With those numbers, Boris would barely have time to remove his cycle clips.

What a pleasant surprise to receive an e-mail from Ban Ki-moon, the general secretary of the United Nations. Especially as he claims to be my "dear friend". Rather forward if you ask me. Anyway, Mr Ban has splendid news. He thinks I've lost money in a business venture, and wants to send me a special ATM card that I can use to draw up to $10,000 a day on UN funds.

All I have to do to qualify is send my personal details to his representative in Abuja, Nigeria. I would imagine this is some clever scheme to stimulate the world economy, wouldn't you? And definitely not the work of an internet conman.

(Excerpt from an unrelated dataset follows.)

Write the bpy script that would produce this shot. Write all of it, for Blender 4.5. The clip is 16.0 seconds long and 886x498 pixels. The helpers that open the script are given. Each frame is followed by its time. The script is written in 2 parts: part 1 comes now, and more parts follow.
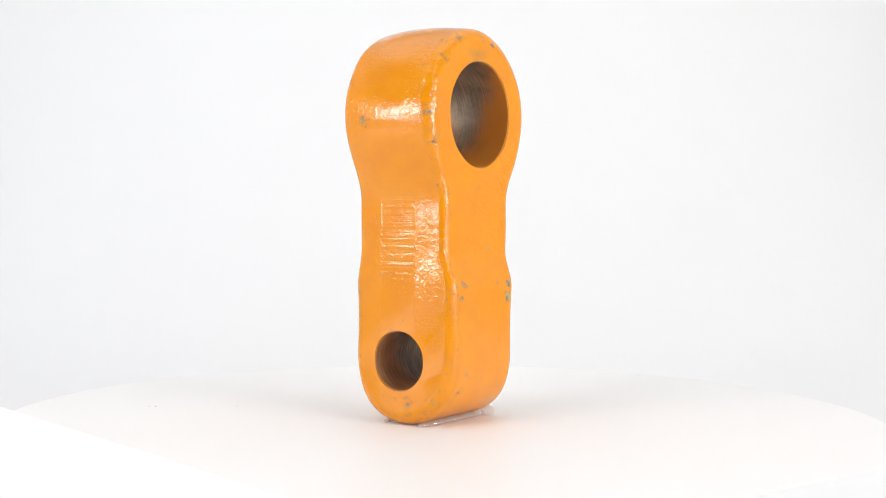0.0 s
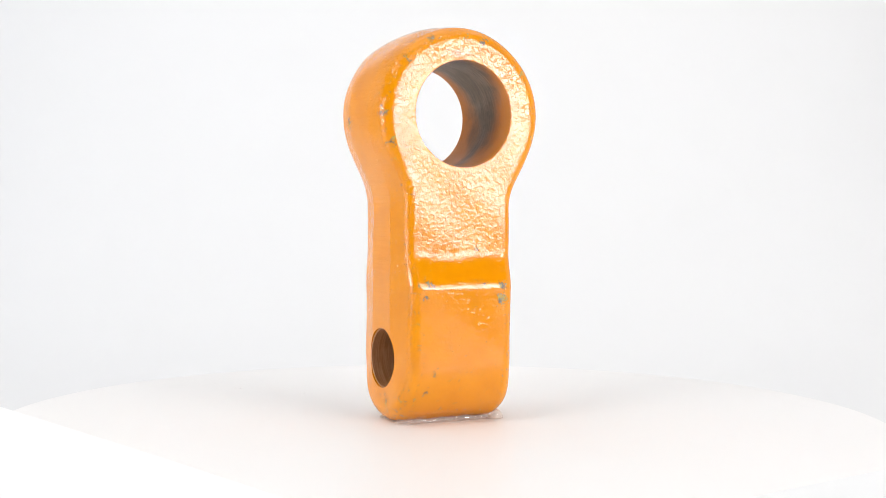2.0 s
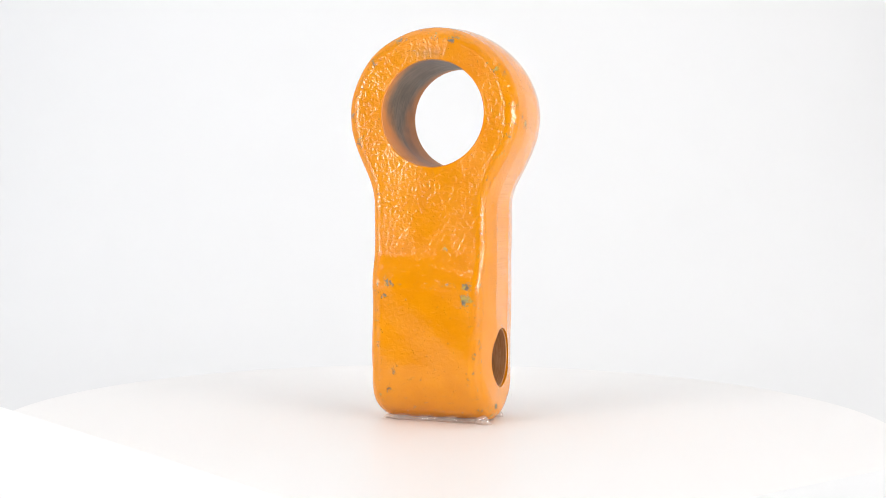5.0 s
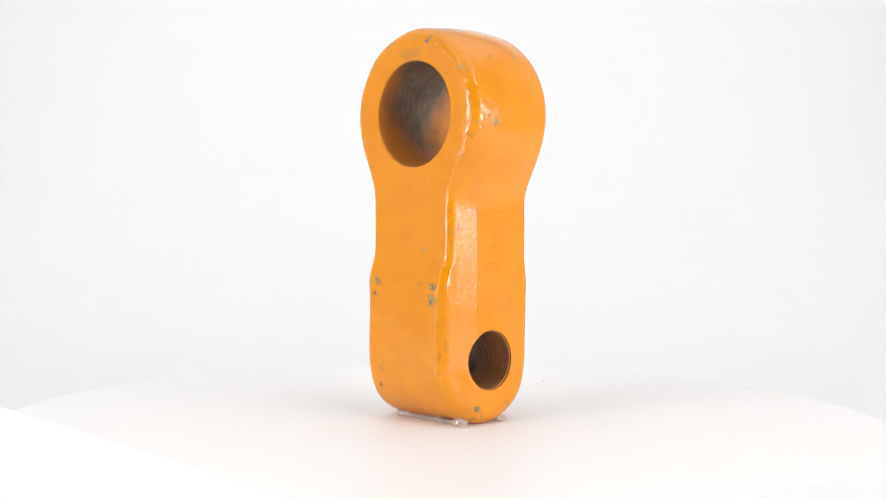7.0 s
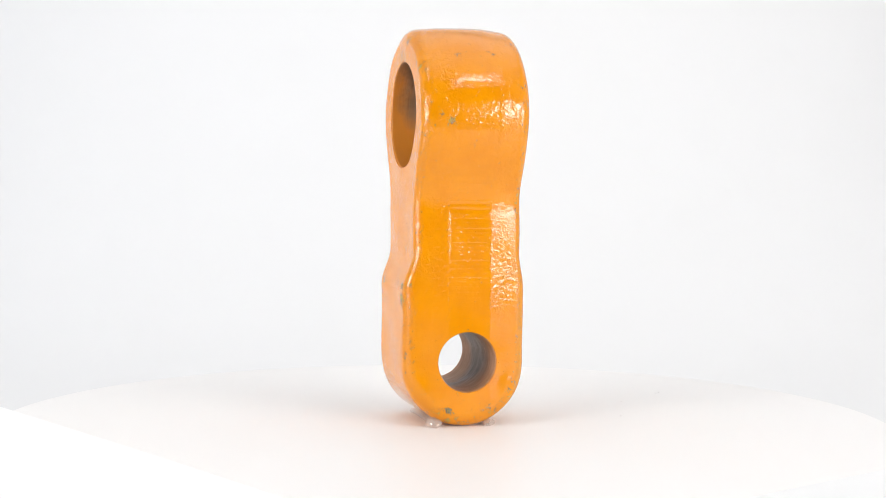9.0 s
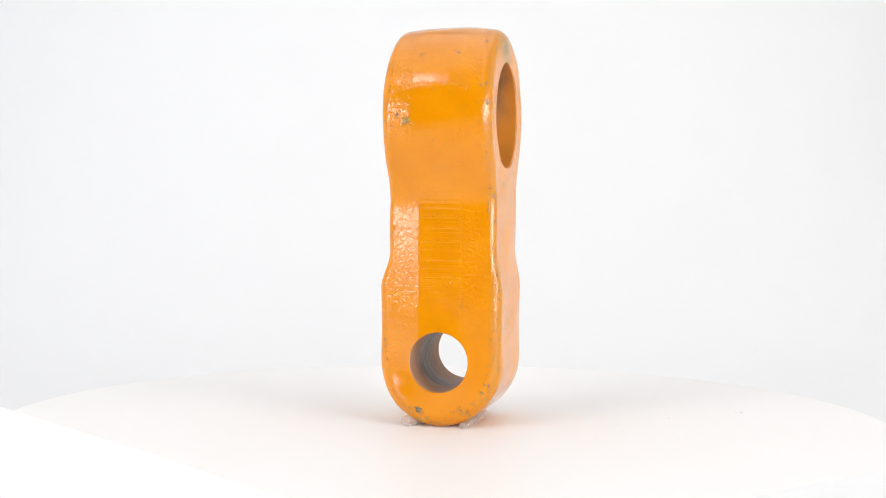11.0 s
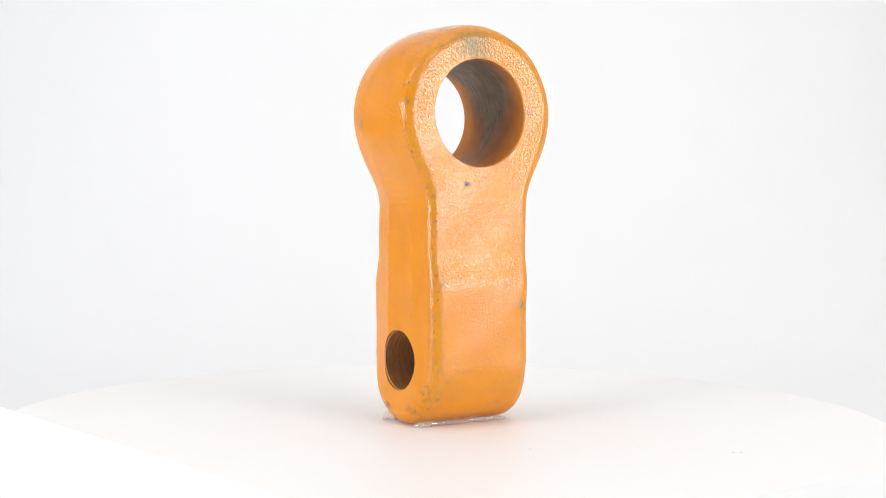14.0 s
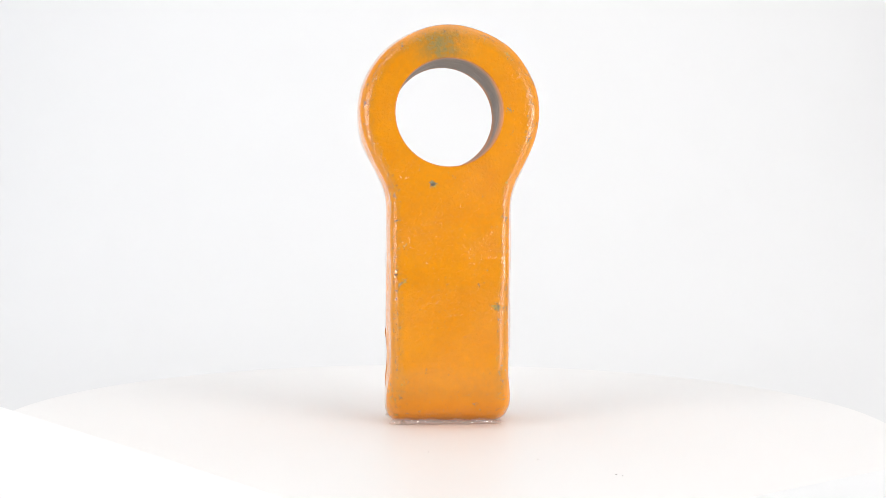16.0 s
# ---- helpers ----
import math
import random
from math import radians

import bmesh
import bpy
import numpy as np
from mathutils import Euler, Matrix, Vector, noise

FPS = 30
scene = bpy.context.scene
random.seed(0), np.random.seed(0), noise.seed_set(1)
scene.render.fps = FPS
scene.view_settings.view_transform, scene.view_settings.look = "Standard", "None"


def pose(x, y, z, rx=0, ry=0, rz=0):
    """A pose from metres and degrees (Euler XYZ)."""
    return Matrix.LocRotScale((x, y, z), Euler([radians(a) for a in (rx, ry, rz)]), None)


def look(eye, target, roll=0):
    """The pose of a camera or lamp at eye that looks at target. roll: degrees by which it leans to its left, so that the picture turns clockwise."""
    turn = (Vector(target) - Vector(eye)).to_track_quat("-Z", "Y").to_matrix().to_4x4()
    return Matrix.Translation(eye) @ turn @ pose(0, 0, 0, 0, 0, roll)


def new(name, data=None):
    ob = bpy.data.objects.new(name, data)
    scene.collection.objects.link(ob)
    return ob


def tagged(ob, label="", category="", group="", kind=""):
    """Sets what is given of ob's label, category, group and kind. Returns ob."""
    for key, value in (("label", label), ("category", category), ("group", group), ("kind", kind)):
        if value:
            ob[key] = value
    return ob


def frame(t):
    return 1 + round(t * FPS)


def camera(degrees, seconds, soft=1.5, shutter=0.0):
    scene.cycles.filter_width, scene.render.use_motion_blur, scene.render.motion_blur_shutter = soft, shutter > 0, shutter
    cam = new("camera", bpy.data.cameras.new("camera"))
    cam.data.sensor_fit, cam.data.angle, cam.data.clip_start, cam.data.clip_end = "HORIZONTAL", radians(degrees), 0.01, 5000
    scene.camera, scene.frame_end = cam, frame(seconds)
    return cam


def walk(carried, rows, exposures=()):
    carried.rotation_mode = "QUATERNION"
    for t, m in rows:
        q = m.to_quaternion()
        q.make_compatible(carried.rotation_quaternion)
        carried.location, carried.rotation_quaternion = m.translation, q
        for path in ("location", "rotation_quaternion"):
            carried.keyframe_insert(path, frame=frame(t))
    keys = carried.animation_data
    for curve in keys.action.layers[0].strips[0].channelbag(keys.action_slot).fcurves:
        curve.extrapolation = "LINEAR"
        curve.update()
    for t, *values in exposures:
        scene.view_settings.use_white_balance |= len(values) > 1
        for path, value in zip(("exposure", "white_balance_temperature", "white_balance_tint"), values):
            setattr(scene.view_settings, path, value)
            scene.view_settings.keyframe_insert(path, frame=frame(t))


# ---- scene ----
# A painted forged crane link on a slowly turning white disc inside a white light tent.
K = 0.00075  # metres in one design unit
TURN, FACING = 14.438, 3.82  # degrees a second, clockwise from above; the second at which the wide eye faces the camera

cam = camera(35.81, 16.0, soft=0.8)
EYE = (-0.62 * K, -979.2 * K, 158.2 * K)
AHEAD = (-0.62 * K, 0.0, 121.76 * K)
walk(cam, [(0.0, look(EYE, AHEAD, 0.42)), (16.0, look(EYE, AHEAD, 0.42))], exposures=[(0.0, -0.21), (16.0, -0.21)])

# ---- light ----
world = bpy.data.worlds.new("studio_air")
scene.world = world
world.use_nodes = True
world.node_tree.nodes["Background"].inputs["Color"].default_value = (0.92, 0.96, 1.0, 1)
world.node_tree.nodes["Background"].inputs["Strength"].default_value = 0.04


def area_lamp(name, eye, target, width, height, watts, colour=(1, 1, 1)):
    data = bpy.data.lights.new(name, "AREA")
    data.shape, data.size, data.size_y, data.energy, data.color = "RECTANGLE", width, height, watts, colour
    ob = new(name, data)
    ob.matrix_world = look(eye, target)
    return ob


def around(azimuth, distance, z):
    """A place round the disc's centre; azimuth in degrees from the camera's side, towards the right."""
    a = radians(azimuth)
    return (distance * math.sin(a), -distance * math.cos(a), z)


area_lamp("side_light_right", around(54, 1.15, 0.233), (0, 0, 0.14), 0.733, 0.237, 14.0, (1.0, 0.99, 0.975))
area_lamp("side_light_left", around(-57.5, 1.15, 0.233), (0, 0, 0.14), 0.546, 0.237, 10.8)
area_lamp("front_bar_right", around(36, 0.66, 0.76), (0, 0, 0.18), 0.18, 0.07, 1.05)
area_lamp("front_bar_left", around(-42, 0.66, 0.74), (0, 0, 0.18), 0.24, 0.07, 1.3)
area_lamp("top_light", (0, 0.10, 1.25), (0, 0.10, 0), 1.6, 1.5, 5.9)
area_lamp("backdrop_light", (0, 0.35, 1.10), (0, 1.15, 0.15), 1.6, 0.3, 0.12)
area_lamp("backdrop_light_right", (0.85, 0.35, 0.80), (0.82, 1.15, 0.25), 0.5, 0.3, 2.1)
area_lamp("backdrop_light_left", (-0.85, 0.35, 0.80), (-0.82, 1.15, 0.25), 0.5, 0.3, 2.7, (0.94, 0.97, 1.0))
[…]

For this week's unnecessary job we look to the BBC, which is seeking a Vision Productions communications manager (up to £63,242). The successful candidate will "drive transformation change in a creative and dynamic environment". Naturally, they would. And once they've done that they will support "change communications to enable buy-in to Vision Productions' objectives at a senior and general staff level".

Let me help here. BBC Vision Productions, formerly plain old BBC Vision, is the Beeb's in-house production unit: its objectives are making programmes for the BBC. There we are. Vision communicated. Job done.

LITTLE BRITAIN

A window cleaner from Penrith has painted his house pink with yellow spots, pictured, and plans to give the larger spots smiley faces. Vince Holden, 47, said: "I didn't want it to look like Mr Blobby, I just wanted to put a smile on folk's faces. It's very artistic, you can't knock it for that. I got the idea from a house in Barrow with a chimney stack painted like a Liquorice Allsort."

- Cumberland News

A second world war hero has been banned from selling Remembrance Day poppies after raising £140,000 over 50 years - because he needs insurance. D-Day veteran Harry Billinge, 84, has been told the British Legion would not be able to afford the cost of insurance once he turns 85. "The world has gone mad," said Harry. "We never had insurance fighting on those beaches."

- Western Morning News

There are 1,200 people who still buy only a black-and-white TV licence in Wales, and the largest number are in Cardiff. Grandmother Jean Perry still watches her 30-year-old Hitachi set. "My family has tried to get me to get rid of it, but it serves a purpose. It doesn't take up as much room as a colour television."